Malgré tout l’impact qu’il a eu sur la réflexion en matière de politique économique, il a été confronté à des déceptions politiques répétées pendant une grande partie de sa carrière.

Je pense que très peu de personnes qui ont cultivé un héritage politique aussi monumental ont eu une carrière politique aussi pathétique. Keynes a perdu pratiquement toutes les batailles de politique publique qu’il a menées entre 1917 et 1941. Toute sa pensée économique a été développée dans le but d’empêcher une autre calamité comme la Première Guerre mondiale, et il a manifestement échoué dans ce projet. Mais cet échec l’a obligé à être de plus en plus ambitieux dans sa réflexion. S’il avait pu persuader les gouvernements à Paris en 1919, par exemple, d’annuler les dettes internationales, nous n’aurions peut-être jamais vu « La théorie générale ».

Compte tenu de la pandémie et du type de dépenses que de nombreux gouvernements engagent actuellement, entrons-nous dans une nouvelle ère de keynésianisme ?

Au sens strict, nous avons toujours vécu dans un monde keynésien. Même les républicains dépensent beaucoup pour sauver l’économie. Mais depuis 2008 et surtout aujourd’hui, il est évident qu’il n’y a pas d’économie de marché sans soutien politique à l’activité économique, et la reprise nécessitera une orientation profonde et à long terme de la part des grandes puissances actuelles. Mais pour Keynes, la crise n’est pas une question de dollars et de cents ou d’équations déséquilibrées. Il considérerait le changement climatique, les inégalités et l’escalade des tensions entre les États-Unis et la Chine comme des problèmes sociaux urgents nécessitant une attention immédiate. C’est ainsi qu’il élaborera des plans de sauvetage qui tenteront de faire d’une pierre plusieurs coups : amener l’économie à la prospérité, bien sûr, mais aussi établir les bases d’une harmonie internationale.

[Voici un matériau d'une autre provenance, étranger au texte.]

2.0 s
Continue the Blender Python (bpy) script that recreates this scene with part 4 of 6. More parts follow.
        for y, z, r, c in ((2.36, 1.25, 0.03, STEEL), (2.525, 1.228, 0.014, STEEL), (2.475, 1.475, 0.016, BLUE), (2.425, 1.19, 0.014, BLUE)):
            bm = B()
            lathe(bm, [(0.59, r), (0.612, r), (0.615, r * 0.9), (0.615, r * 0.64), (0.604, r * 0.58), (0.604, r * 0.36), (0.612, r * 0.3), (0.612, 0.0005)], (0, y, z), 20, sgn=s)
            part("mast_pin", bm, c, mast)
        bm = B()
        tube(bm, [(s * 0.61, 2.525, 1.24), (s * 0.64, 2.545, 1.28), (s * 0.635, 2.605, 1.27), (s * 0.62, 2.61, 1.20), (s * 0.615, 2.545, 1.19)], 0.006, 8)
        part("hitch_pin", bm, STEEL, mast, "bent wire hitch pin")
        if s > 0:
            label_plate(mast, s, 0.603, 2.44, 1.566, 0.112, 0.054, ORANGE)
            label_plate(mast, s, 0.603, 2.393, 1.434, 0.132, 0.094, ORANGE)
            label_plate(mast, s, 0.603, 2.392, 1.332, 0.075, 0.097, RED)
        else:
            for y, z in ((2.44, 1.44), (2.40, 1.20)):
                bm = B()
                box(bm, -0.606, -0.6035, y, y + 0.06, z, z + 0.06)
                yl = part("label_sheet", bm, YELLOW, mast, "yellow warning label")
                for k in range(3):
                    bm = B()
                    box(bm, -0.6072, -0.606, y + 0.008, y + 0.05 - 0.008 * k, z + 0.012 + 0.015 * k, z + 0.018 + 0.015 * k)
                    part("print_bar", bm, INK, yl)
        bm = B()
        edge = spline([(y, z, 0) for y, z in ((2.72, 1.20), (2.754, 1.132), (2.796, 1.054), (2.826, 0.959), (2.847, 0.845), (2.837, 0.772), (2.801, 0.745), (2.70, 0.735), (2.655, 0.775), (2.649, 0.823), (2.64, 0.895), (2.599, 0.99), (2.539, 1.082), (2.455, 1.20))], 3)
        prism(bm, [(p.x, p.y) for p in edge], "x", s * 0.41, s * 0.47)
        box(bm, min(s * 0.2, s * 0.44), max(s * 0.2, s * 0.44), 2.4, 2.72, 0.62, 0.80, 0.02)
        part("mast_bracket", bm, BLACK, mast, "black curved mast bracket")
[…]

Keynes n’a jamais cessé de croire en la possibilité pour les gens de créer un monde meilleur, même si, au cours de sa propre vie, le monde a sombré de plus en plus profondément dans le chaos et les dysfonctionnements. Il n’y avait aucun problème qu’il croyait que les démocraties étaient incapables de surmonter. Les gens lui reprochaient sa naïveté, mais je ne pense pas que les démocraties puissent se permettre de briser cette foi dans l’avenir.